Hier, jeudi 10 février, les députés ont examiné pour la 3ème fois la proposition de loi visant à « renforcer le droit à l’avortement », dite proposition de loi Gaillot. Avec 46 voix contre 16, le texte, presque inchangé, a été adopté après 4 heures de débat dans un hémicycle quasi désert.
Toujours les mêmes désaccords, toujours les mêmes chiffres, toujours les mêmes arguments. Peut-on parler d’ailleurs d’un vrai débat ? Les défenseurs de la proposition de loi ne parlent que de l’infantilisation des femmes ; quelques autres députés invoquent le « subtil équilibre de la loi Veil », et sont alors dénoncés comme des conservateurs rétrogrades. Il s’agit plutôt d’un dialogue de sourds.

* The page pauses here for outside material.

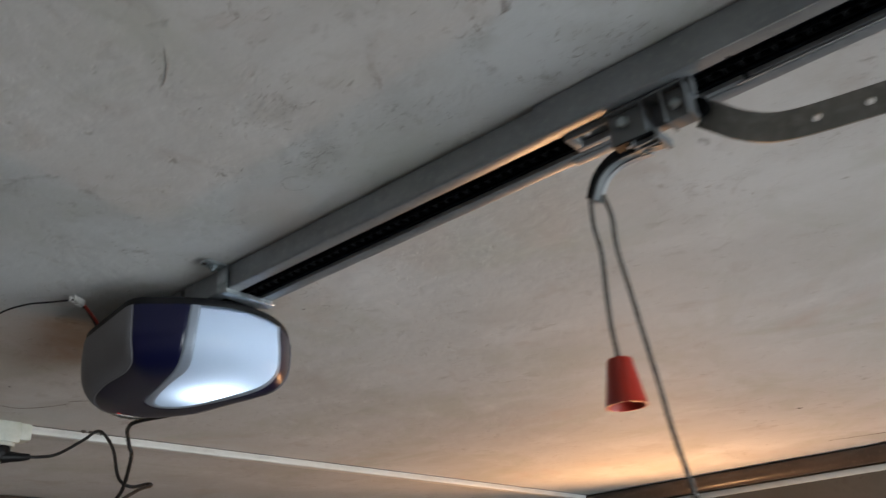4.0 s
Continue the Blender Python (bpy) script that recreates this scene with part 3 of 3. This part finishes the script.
opener = thing("garage_door_opener", (OX, OY, CEIL - 0.04), "grey and navy garage door opener with a lit frosted lamp lens", "door opener")
edge_in = shifted(SEAM1, RIM, 0.020)
part("side_cover", loft(RIM, edge_in, 22, [(0, 0.0012), (1, 0.0012)]), GREY, opener, "matt grey plastic side cover")
part("cover_edge", loft(edge_in, shifted(SEAM1, SEAM2, 0.012), 4, [(0, 0.0012), (0.5, 0.0016), (0.8, 0.0009), (1, -0.0010)]), GREY_EDGE, opener, "edge of the grey side cover, coloured darker")
part("top_shell", loft(SEAM1, SEAM2, 26, [(0, -0.0006), (0.02, 0.0), (0.95, 0.0), (1, -0.0012)]), NAVY, opener, "satin navy plastic shell")
part("lens_bezel", loft(shifted(SEAM2, SEAM1, 0.01), SEAM3, 8, [(0, -0.0014), (0.13, 0.0003), (0.3, 0.0006), (0.85, 0.0004), (1, -0.0008)]), SILVER, opener, "silver plastic bezel round the lamp lens")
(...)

La clause de conscience seule sauvegardée
Excepté un amendement de coordination[1] et un autre supprimant l’article 3[2], aucun amendement n’a été adopté. Le texte voté est donc celui de la commission des affaires sociales.
L’allongement du délai légal à 14 semaines de grossesse est la mesure phare de cette proposition. Mais elle prévoit aussi l’autorisation pour les sages-femmes de pratiquer les IVG instrumentales. La téléconsultation devient possible pour les parcours d’IVG à l’hôpital. Le délai de réflexion de deux jours après l’entretien psychosocial est supprimé, et le registre de praticiens pratiquant l’IVG subsiste. Enfin, le maintien de la clause de conscience spécifique est à souligner. En effet, cette « double » clause de conscience n’est aucunement une redite et protège tous les professionnels de santé par son caractère légal. Contrairement à la clause dite générale, elle n’est restreinte par aucune exception d’urgence (cf. Objection de conscience : « Le médecin n’est pas une machine »).

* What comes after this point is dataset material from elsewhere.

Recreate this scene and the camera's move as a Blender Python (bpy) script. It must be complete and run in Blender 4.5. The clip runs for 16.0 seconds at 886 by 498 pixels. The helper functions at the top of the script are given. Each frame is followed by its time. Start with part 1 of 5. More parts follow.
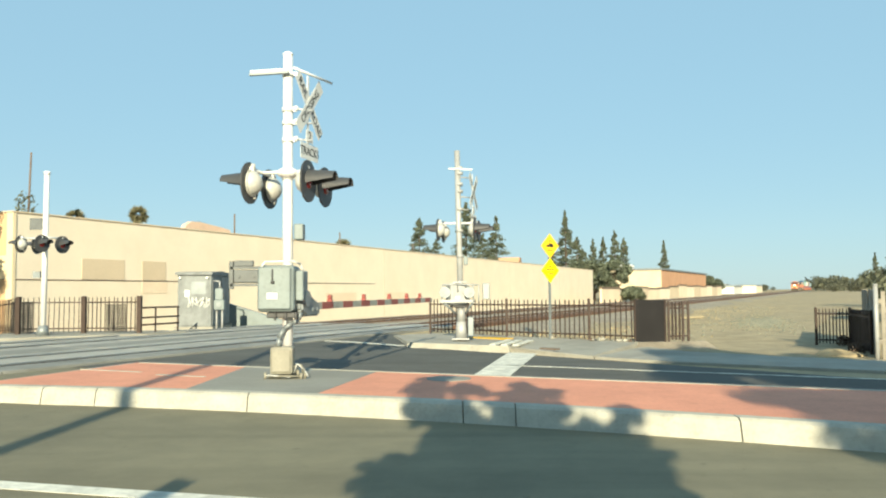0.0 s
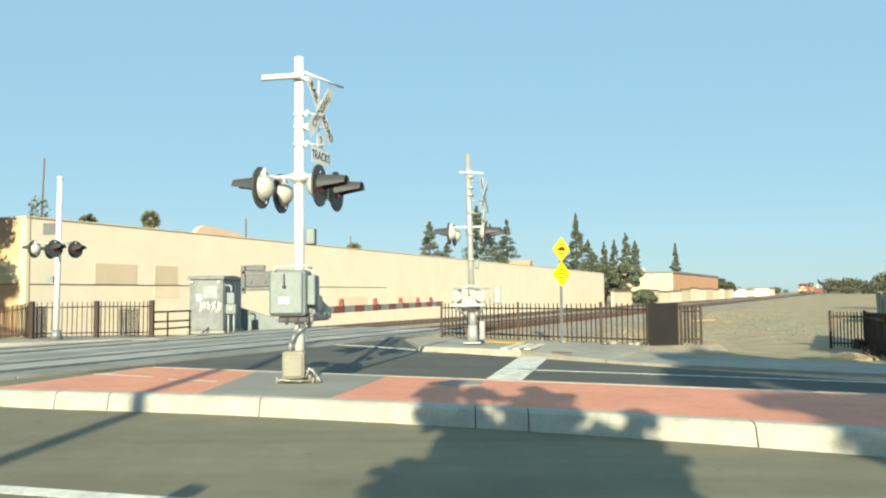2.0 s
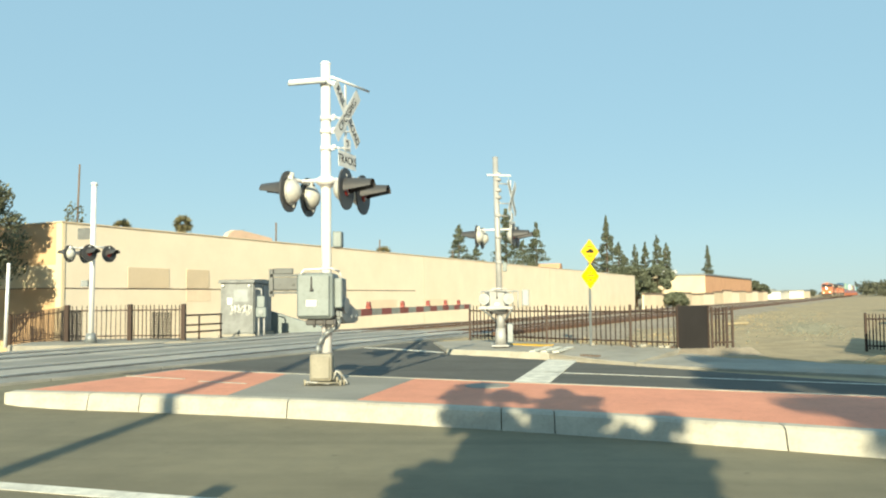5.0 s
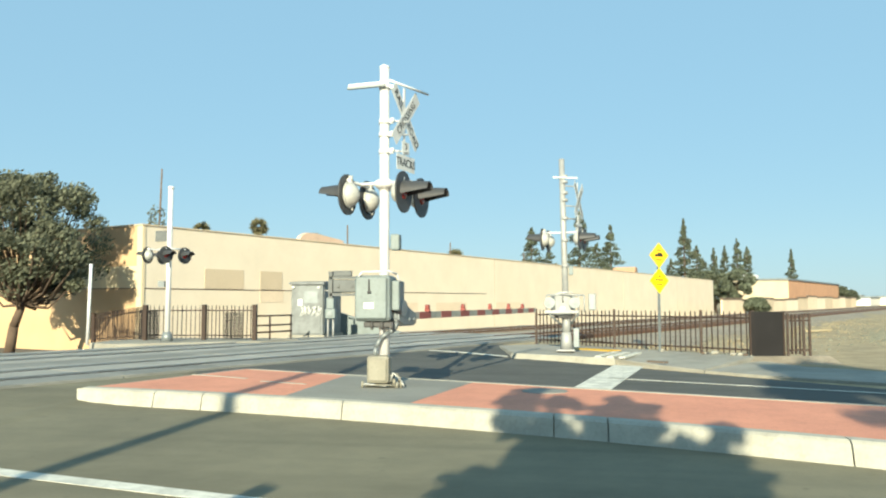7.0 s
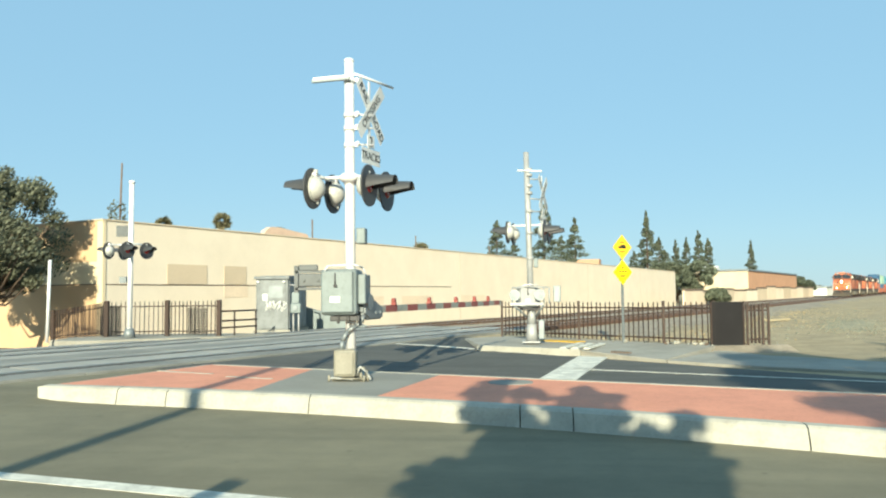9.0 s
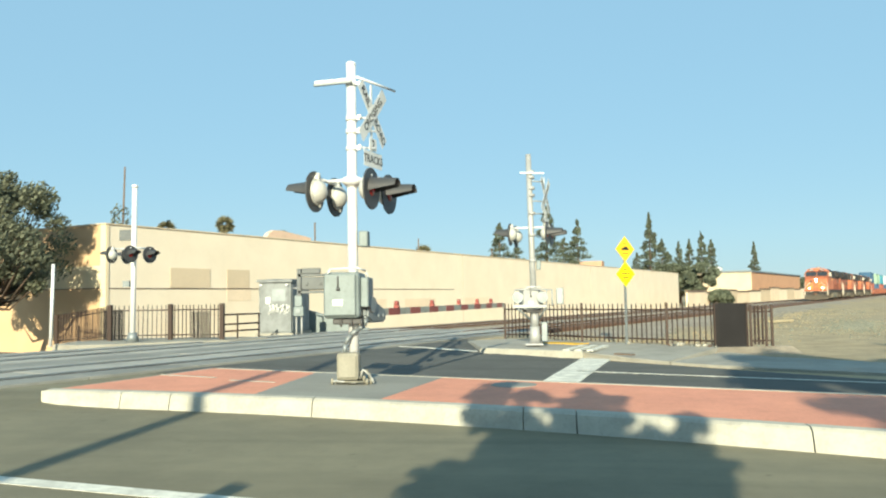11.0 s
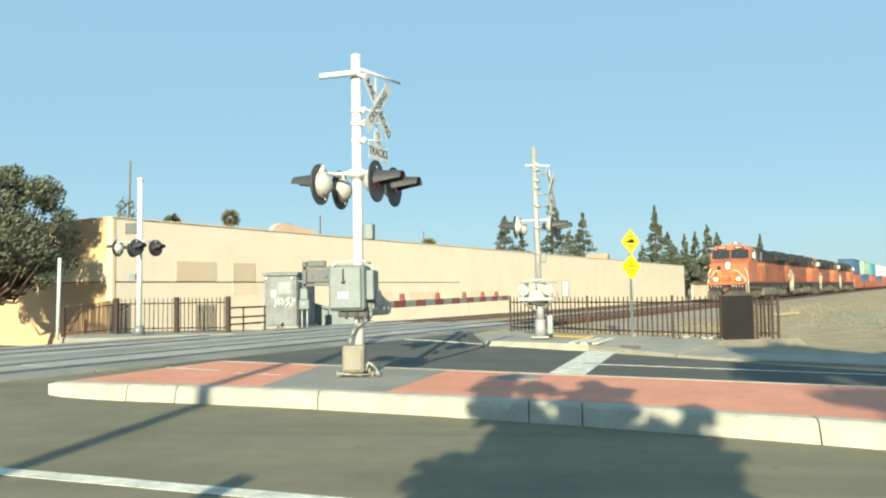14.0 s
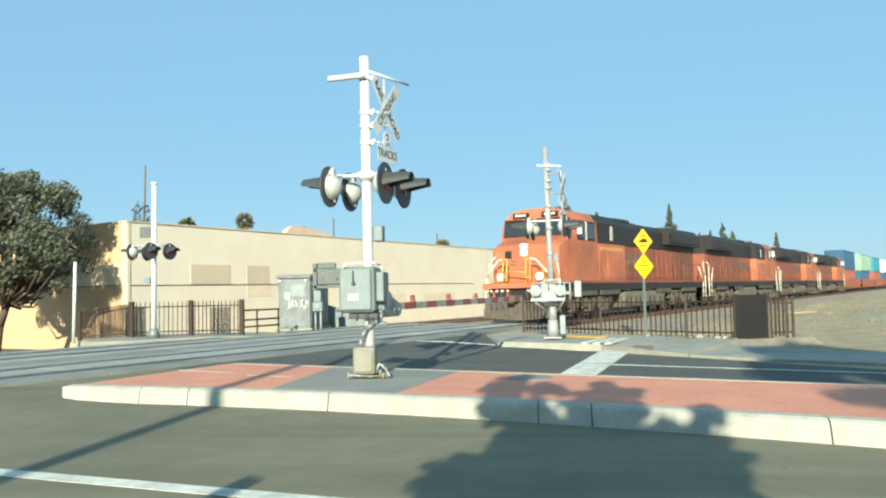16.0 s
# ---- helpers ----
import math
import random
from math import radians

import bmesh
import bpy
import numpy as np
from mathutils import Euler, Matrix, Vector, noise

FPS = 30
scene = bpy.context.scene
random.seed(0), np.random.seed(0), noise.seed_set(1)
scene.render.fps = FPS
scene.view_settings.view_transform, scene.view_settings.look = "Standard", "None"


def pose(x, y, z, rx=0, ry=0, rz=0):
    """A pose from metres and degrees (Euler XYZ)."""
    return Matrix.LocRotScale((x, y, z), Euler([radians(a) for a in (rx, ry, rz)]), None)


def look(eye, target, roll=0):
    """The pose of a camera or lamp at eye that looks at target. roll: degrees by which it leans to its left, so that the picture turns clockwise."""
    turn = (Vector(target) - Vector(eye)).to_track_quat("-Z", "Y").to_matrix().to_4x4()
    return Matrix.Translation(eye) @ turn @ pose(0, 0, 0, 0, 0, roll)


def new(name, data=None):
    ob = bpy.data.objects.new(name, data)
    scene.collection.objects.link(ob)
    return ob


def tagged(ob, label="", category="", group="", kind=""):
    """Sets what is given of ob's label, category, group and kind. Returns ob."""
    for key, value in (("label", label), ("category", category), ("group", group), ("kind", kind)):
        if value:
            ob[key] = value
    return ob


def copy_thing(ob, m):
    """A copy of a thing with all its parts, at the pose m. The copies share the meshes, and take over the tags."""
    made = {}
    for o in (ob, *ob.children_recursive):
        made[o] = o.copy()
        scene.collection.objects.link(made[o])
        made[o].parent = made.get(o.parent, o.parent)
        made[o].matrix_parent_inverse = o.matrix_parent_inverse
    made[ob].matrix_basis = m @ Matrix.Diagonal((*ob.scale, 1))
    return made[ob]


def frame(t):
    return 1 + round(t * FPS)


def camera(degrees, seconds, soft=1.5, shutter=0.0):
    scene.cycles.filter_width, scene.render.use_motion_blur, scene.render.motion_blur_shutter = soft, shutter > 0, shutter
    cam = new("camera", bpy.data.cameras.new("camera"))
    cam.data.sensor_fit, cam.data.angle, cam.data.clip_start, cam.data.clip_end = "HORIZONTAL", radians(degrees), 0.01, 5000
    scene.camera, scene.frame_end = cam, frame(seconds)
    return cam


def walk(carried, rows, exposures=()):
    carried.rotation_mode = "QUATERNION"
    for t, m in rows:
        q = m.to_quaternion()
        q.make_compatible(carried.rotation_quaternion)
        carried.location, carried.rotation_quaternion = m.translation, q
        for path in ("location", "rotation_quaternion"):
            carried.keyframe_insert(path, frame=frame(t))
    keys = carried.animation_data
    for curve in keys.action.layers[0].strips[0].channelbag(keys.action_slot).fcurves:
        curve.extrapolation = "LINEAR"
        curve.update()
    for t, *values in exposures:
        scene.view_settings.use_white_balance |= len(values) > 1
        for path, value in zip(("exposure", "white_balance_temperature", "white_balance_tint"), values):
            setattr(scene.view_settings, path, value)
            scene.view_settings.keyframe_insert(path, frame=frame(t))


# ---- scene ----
# seconds, x, y, z, yaw, pitch, roll
PATH = [
    (0.0, -0.054, -0.039, 1.468, 0.68, 3.00, -0.39),
    (0.5, -0.063, -0.024, 1.469, 0.67, 2.60, -0.91),
    (1.0, -0.070, -0.007, 1.470, 1.61, 2.55, -0.57),
    (1.5, -0.073, -0.018, 1.473, 1.74, 3.01, -0.46),
    (2.0, -0.069, -0.015, 1.478, 1.43, 3.25, -0.52),
    (2.5, -0.068, -0.028, 1.474, 1.26, 3.43, -0.46),
    (3.0, -0.068, -0.023, 1.471, 1.60, 3.37, -0.47),
    (3.5, -0.069, -0.033, 1.463, 2.14, 3.31, -0.40),
    (6.0, 0.124, 0.010, 1.469, 6.03, 3.81, -0.08),
    (6.5, 0.208, 0.062, 1.468, 8.55, 3.87, 0.97),
    (7.0, 0.217, 0.065, 1.472, 8.82, 3.74, -0.11),
    (7.5, 0.235, 0.063, 1.465, 8.28, 3.58, -0.50),
    (8.0, 0.252, 0.054, 1.463, 6.87, 3.41, -0.50),
    (8.5, 0.240, 0.028, 1.470, 6.13, 3.29, -0.50),
    (9.0, 0.215, 0.024, 1.468, 6.35, 3.25, -0.64),
    (11.5, 0.221, 0.021, 1.470, 6.63, 3.46, -0.98),
    (12.0, 0.226, 0.014, 1.468, 6.84, 3.39, -1.07),
    (12.5, 0.217, 0.039, 1.469, 7.01, 3.15, -0.99),
    (13.0, 0.219, 0.032, 1.469, 7.06, 3.16, -0.77),
    (13.5, 0.224, 0.028, 1.465, 7.05, 3.03, -0.90),
    (14.0, 0.217, 0.036, 1.463, 6.93, 2.95, -0.95),
    (14.5, 0.232, 0.044, 1.464, 6.83, 2.91, -1.11),
    (15.0, 0.236, 0.026, 1.469, 6.83, 3.19, -1.07),
    (15.5, 0.254, 0.030, 1.463, 6.97, 3.20, -1.20),
    (16.0, 0.289, 0.038, 1.459, 7.96, 3.06, -1.37),
]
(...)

Des arguments essentiellement rebattus
Si rien n’est nouveau dans le texte, les débats n’ont pas non plus étonné par leur originalité. Quelques rares députés se sont illustrés en invoquant d’autres arguments. Marie Tamarelle-Verhaeghe (LREM) questionne sur la singularité de la vie du fœtus : « Le processus de vie qui habite notre corps de femme peut-il être considéré comme notre propre corps ? ». Philippe Gosselin (LR) affirme que la solution n’est pas dans cette proposition de loi : « la loi restera de toute façon quelque chose d’inachevé car vous n’allez pas au cœur de la question ». Enfin, Emmanuelle Ménard (NI) souligne l’idéologie criante dans cette promotion effrénée de l’avortement : « faire croire que l’émancipation de la femme trouverait son achèvement dans l’extension du délai d’avortement est une erreur et un mensonge à l’égard de toutes ses femmes ».
Faut-il s’attendre à un examen plus approfondi par les sénateurs le 16 février prochain ? Rien n’est moins sûr car le Sénat a déjà rejeté le texte par deux fois sans le discuter (cf. Les sénateurs, divisés, rejettent en bloc la proposition de loi Gaillot). Mais le rejet du texte par une chambre du Parlement n’ébranle pas l’autre chambre, qui persiste dans sa volonté de l’adopter. En tout état de cause, sa lecture définitive est déjà prévue à l’Assemblée le 23 février prochain…
[1] Un amendement de coordination vise à modifier le texte sans modifier le fond, par souci de clarté et de compréhension. Ici il s’agit de la modification d’un intitulé.
[2] L’article 3 visait la compensation de la charge financière que représente cette proposition de loi.